In partnership with the School of Modern Languages, the School of Economics offers a Bachelor of Science in Global Economics and Modern Languages with language concentrations in Chinese, French, German, Japanese, Korean, Russian, or Spanish. Global Economics and Modern Language graduates are especially attractive to employers with long-term interests outside the United States who demand employees prepared to successfully navigate the challenges and opportunities presented by global, economically interdependent, multilingual, and multicultural environments. Through a variety of coursework and the opportunity to spend a semester abroad, students have in-depth knowledge not only of their own cultures but also have the capacity to function effectively in a second culture. Coursework focuses on rigorous training in economics combined with extensive foreign language study. Students are expected to develop advanced communication skills and professional competency in the language of choice through courses and extracurricular opportunities that focus on current issues, classic literature, business applications, and cross-cultural perspectives.
Bachelor of Science in Global Economics and Modern Languages
The degree requirements for the Global Economics and Modern Languages (Chinese, French, German, Japanese, Korean, Russian and Spanish)-International Plan are basically the same as for the GEML degree, except that students are required to spend two terms abroad and then achieve Intermediate High (for Chinese, Japanese or Russian: Intermediate Low) on the standardized ACTFL testing scale during an oral interview. The costs of the test will be paid for by the School of Modern Languages for each student. The terms abroad may typically consist of one semester of study plus a significant amount of time spent with a research or work project abroad. Students may also opt for a second semester. GEML-IP majors are also strongly encouraged to enroll in the LBAT intensive summer programs offered by the School of Modern Languages.
In addition to gaining advanced global competence, the International Plan designation will set you apart from other applicants with recruiters from top companies and governmental agencies.
Other Required Courses include the following, and these can easily be obtained within the regular required curriculum offerings of ECON and Modern Languages. These requirements can also be met with courses taken abroad, upon consultation with ECON degree advisors.
- At least one course focused on international relations historically and theoretically, including topics such as
- the role of state sovereignty and nationalism and non-state actors in the international system;
- international conflict, peace, security, intervention, and nation-building;
- international organizations, law, and ethics;
- transnational problems of the environment, terrorism, health, and migration;
- among other issues (see INTA courses).
- At least one course that provides a historical and theoretical understanding of the global economy, including topics such as
- international trade, finance, investment, and production;
- regional economic integration (such as the EU);
- economic development and modernization; and
- questions of natural resource sustainability.
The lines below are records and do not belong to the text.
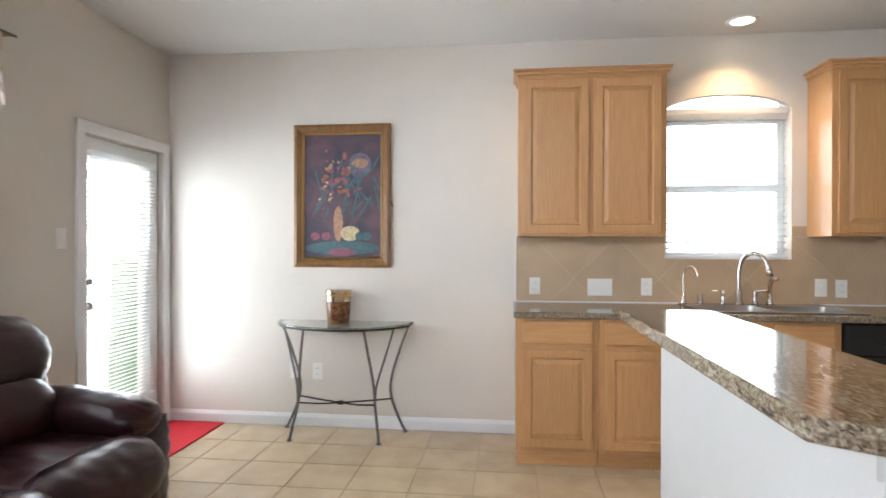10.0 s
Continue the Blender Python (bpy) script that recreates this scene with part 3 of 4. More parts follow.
FB = KX + 0.085
faucet = thing("faucet", "tall brushed steel gooseneck faucet behind the sink", "faucet", pose(FB, 3.50, 0.933))
part("base", lathe(bmesh.new(), [(0.03, 0), (0.03, 0.008), (0.02, 0.02), (0.018, 0.09), (0.014, 0.10)], 18), STEEL, faucet, "", True)
part("spout", tube(bmesh.new(), curve_pts([(0, 0, 0.09), (0, 0.0, 0.22), (0.02, 0.02, 0.30), (0.08, 0.06, 0.335), (0.14, 0.10, 0.30), (0.165, 0.115, 0.235)], 6), 0.0125, 12), STEEL, faucet, "", True)
part("nozzle", tube(bmesh.new(), [(0.163, 0.114, 0.245), (0.168, 0.117, 0.222), (0.172, 0.12, 0.19)], [0.015, 0.019, 0.021], 14), STEEL, faucet, "", True)
for y, s in ((-0.1, -1), (0.1, 1)):
    h = part("handle", lathe(bmesh.new(), [(0.021, 0), (0.021, 0.006), (0.013, 0.02), (0.012, 0.06), (0.016, 0.075), (0.009, 0.09)], 14, (0, y, 0)), STEEL, faucet, "", True)
    part("lever", tube(bmesh.new(), [(0, y, 0.082), (0.01, y + s * 0.04, 0.09), (0.015, y + s * 0.075, 0.088)], [0.007, 0.006, 0.005], 8), STEEL, h, "", True)
sprayer = thing("side_sprayer", "brushed steel side sprayer standing on the sink", "sprayer", pose(FB, 3.69, 0.933))
part("holder", lathe(bmesh.new(), [(0.024, 0), (0.022, 0.01), (0.013, 0.03), (0.014, 0.06)], 14), STEEL, sprayer, "", True)
part("wand", tube(bmesh.new(), [(0, 0, 0.06), (0, 0, 0.13), (0.02, 0.008, 0.165), (0.06, 0.02, 0.17)], [0.012, 0.014, 0.015, 0.011], 12), STEEL, sprayer, "", True)
filt = thing("filter_tap", "slim steel filtered-water tap with a hooked spout", "faucet", pose(FB, 3.15, 0.933))
part("base", lathe(bmesh.new(), [(0.022, 0), (0.02, 0.012), (0.012, 0.03), (0.013, 0.05), (0.007, 0.06)], 14), STEEL, filt, "", True)
part("spout", tube(bmesh.new(), curve_pts([(0, 0, 0.05), (0, 0, 0.19), (0.02, 0.012, 0.235), (0.06, 0.035, 0.245), (0.095, 0.055, 0.215), (0.1, 0.058, 0.185)], 6), 0.006, 8), STEEL, filt, "", True)
part("lever", tube(bmesh.new(), [(0.0, 0.0, 0.04), (0.035, -0.02, 0.045)], 0.005, 8), STEEL, filt, "", True)
soap = thing("soap_dispenser", "short steel soap dispenser cap on the sink", "soap dispenser", pose(FB + 0.005, 3.255, 0.933))
part("cap", lathe(bmesh.new(), [(0.021, 0), (0.021, 0.01), (0.018, 0.012), (0.018, 0.06), (0.014, 0.066)], 16), STEEL, soap, "", True)


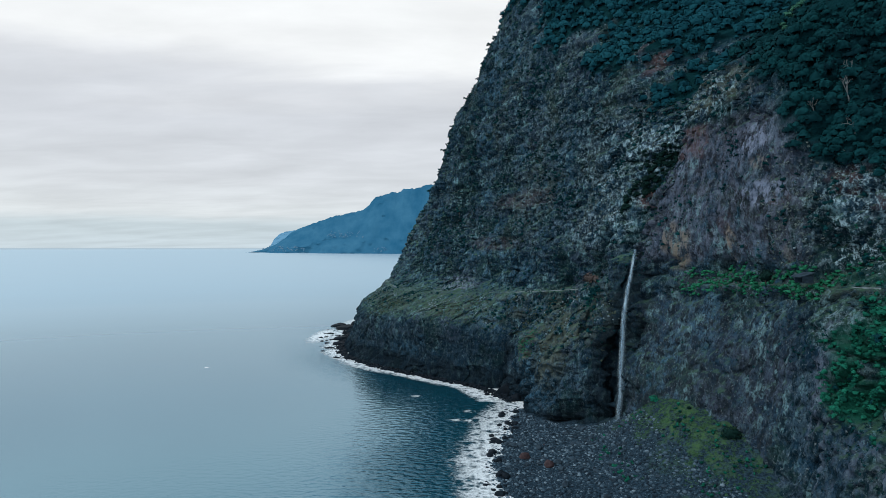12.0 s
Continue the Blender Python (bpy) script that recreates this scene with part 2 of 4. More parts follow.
def beach_height(x, y):
    """The cobble beach and the debris slope behind it."""
    s = curve_through(SHORE_Y, SHORE_X, y)
    u = x - s
    cone = np.exp(-((y - 462) / 55.0) ** 2)
    rise = 0.075 * u + 0.10 * np.maximum(u - 38, 0) + (0.16 + 0.56 * cone) * np.maximum(u - 60, 0) - 0.42 * cone * np.maximum(u - 92, 0)
    rough = 0.8 * fractal(x / 9, y / 9, 0.2, 4, 0.55, 61)
    return rise + rough * step01(-4, 10, u) - 0.4


# ---- materials ----
def material(name):
    m = bpy.data.materials.new(name)
    m.use_nodes = True
    n, l = m.node_tree.nodes, m.node_tree.links
    return m, n, l, n["Principled BSDF"]


def mix_colour(n, l, fac, a, b):
    mx = n.new("ShaderNodeMix")
    mx.data_type = "RGBA"
    for sock, v in (("Factor", fac), ("A", a), ("B", b)):
        if hasattr(v, "node"):
            l.new(v, mx.inputs[sock])
        else:
            mx.inputs[sock].default_value = v
    return mx.outputs["Result"]


def noise_out(n, l, scale, detail=6.0, rough=0.55, stretch=None, lo=None, hi=None):
    tex = n.new("ShaderNodeTexNoise")
    tex.inputs["Scale"].default_value, tex.inputs["Detail"].default_value, tex.inputs["Roughness"].default_value = scale, detail, rough
    geo = n.new("ShaderNodeNewGeometry")
    if stretch:
        mp = n.new("ShaderNodeMapping")
        mp.inputs["Scale"].default_value = stretch
        l.new(geo.outputs["Position"], mp.inputs[0])
        l.new(mp.outputs[0], tex.inputs["Vector"])
    else:
        l.new(geo.outputs["Position"], tex.inputs["Vector"])
    out = tex.outputs[0]
    if lo is not None:
        mr = n.new("ShaderNodeMapRange")
        mr.interpolation_type = "SMOOTHSTEP"
        mr.inputs["From Min"].default_value, mr.inputs["From Max"].default_value = lo, hi
        l.new(out, mr.inputs[0])
        out = mr.outputs[0]
    return out


def attr(n, name):
    a = n.new("ShaderNodeAttribute")
    a.attribute_name = name
    return a.outputs["Fac"]


def product(n, l, a, b):
    m = n.new("ShaderNodeMath")
    m.operation = "MULTIPLY"
    for k, v in enumerate((a, b)):
        if hasattr(v, "node"):
            l.new(v, m.inputs[k])
        else:
            m.inputs[k].default_value = v
    return m.outputs[0]


def bump(n, l, bsdf, height, strength, distance):
    b = n.new("ShaderNodeBump")
    b.inputs["Strength"].default_value, b.inputs["Distance"].default_value = strength, distance
    l.new(height, b.inputs["Height"])
    l.new(b.outputs[0], bsdf.inputs["Normal"])
    l.new(b.outputs[0], bsdf.inputs["Coat Normal"])


def cliff_material():
    m, n, l, b = material("basalt_cliff")
    c = mix_colour(n, l, noise_out(n, l, 0.035, 7, 0.65, (1, 1, 1.8), 0.36, 0.64), (0.014, 0.054, 0.094, 1), (0.048, 0.128, 0.196, 1))
    # dark and purple-brown beds
    c = mix_colour(n, l, product(n, l, 0.75, noise_out(n, l, 0.016, 5, 0.55, (1, 1, 0.7), 0.47, 0.54)), c, (0.008, 0.031, 0.059, 1))
    c = mix_colour(n, l, product(n, l, 0.8, noise_out(n, l, 0.022, 6, 0.6, (0.5, 0.5, 2.2), 0.50, 0.60)), c, (0.053, 0.080, 0.121, 1))
    c = mix_colour(n, l, noise_out(n, l, 0.06, 8, 0.7, (1, 1, 0.6), 0.5, 0.62), c, (0.052, 0.100, 0.143, 1))
    c = mix_colour(n, l, noise_out(n, l, 0.11, 7, 0.7, (1, 1, 0.22), 0.52, 0.60), c, (0.008, 0.033, 0.059, 1))
    # patches of dark low growth
    c = mix_colour(n, l, product(n, l, 0.75, noise_out(n, l, 0.028, 7, 0.68, (1, 1, 0.9), 0.53, 0.58)), c, (0.010, 0.040, 0.036, 1))
    # pale broken streaks, in clusters
    c = mix_colour(n, l, product(n, l, noise_out(n, l, 0.03, 4, 0.6, None, 0.47, 0.57), noise_out(n, l, 0.14, 8, 0.75, (1.3, 1.3, 0.5), 0.51, 0.60)), c, (0.161, 0.302, 0.337, 1))
    c = mix_colour(n, l, noise_out(n, l, 0.25, 8, 0.72, (1, 1, 0.5), 0.46, 0.60), c, (0.006, 0.023, 0.036, 1))
    c = mix_colour(n, l, product(n, l, 0.7, noise_out(n, l, 1.1, 6, 0.7, (1, 1, 0.7), 0.50, 0.60)), c, (0.002, 0.010, 0.017, 1))
    c = mix_colour(n, l, product(n, l, 0.6, noise_out(n, l, 0.9, 7, 0.75, (1, 1, 0.7), 0.57, 0.65)), c, (0.265, 0.340, 0.366, 1))
    c = mix_colour(n, l, product(n, l, attr(n, "red"), noise_out(n, l, 0.12, 6, 0.65, None, 0.30, 0.50)), c, (0.125, 0.072, 0.072, 1))
    c = mix_colour(n, l, product(n, l, attr(n, "pale"), noise_out(n, l, 0.3, 8, 0.75, (1, 1, 0.4), 0.44, 0.60)), c, (0.225, 0.270, 0.370, 1))
    c = mix_colour(n, l, product(n, l, attr(n, "tan"), noise_out(n, l, 0.3, 8, 0.72, (1, 1, 0.4), 0.42, 0.58)), c, (0.245, 0.205, 0.155, 1))
    # moss and grass on the ledges
    c = mix_colour(n, l, product(n, l, attr(n, "moss"), noise_out(n, l, 0.13, 9, 0.68, None, 0.42, 0.56)), c, (0.086, 0.104, 0.084, 1))
    c = mix_colour(n, l, product(n, l, attr(n, "flat"), noise_out(n, l, 0.3, 8, 0.68, None, 0.42, 0.6)), c, (0.050, 0.108, 0.070, 1))
    # lichen and bleached grass
    c = mix_colour(n, l, product(n, l, attr(n, "lichen"), product(n, l, noise_out(n, l, 0.05, 5, 0.6, None, 0.33, 0.55), noise_out(n, l, 0.45, 9, 0.8, (1, 1, 0.6), 0.50, 0.58))), c, (0.36, 0.52, 0.59, 1))
    c = mix_colour(n, l, attr(n, "turf"), c, (0.008, 0.080, 0.054, 1))
    # near-black for wet rock, and for shade painted into recesses and the lower wall
    c = mix_colour(n, l, attr(n, "wet_dark"), c, (0.004, 0.010, 0.016, 1))
    # ground under the trees, its colour darkened for the shade between crowns
    c = mix_colour(n, l, attr(n, "dark_ground"), c, (0.003, 0.036, 0.043, 1))
    l.new(c, b.inputs["Base Color"])
    b.inputs["Roughness"].default_value = 0.85
    b.inputs["Specular IOR Level"].default_value = 0.06
    bump(n, l, b, noise_out(n, l, 0.5, 9, 0.75), 1.0, 1.7)
    return m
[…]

- At least one course that provides familiarity with an area of the world or a country that allows them to make systematic comparisons with their own society and culture. This course could come from various disciplinary perspectives, including history, public policy, philosophy, international affairs, literature, economics, management, architecture, among others. Upper division Modern Language course will count here.
- A culminating course, occurring either at the end of or after the international experience that integrates knowledge of the discipline and the international experience in a global context.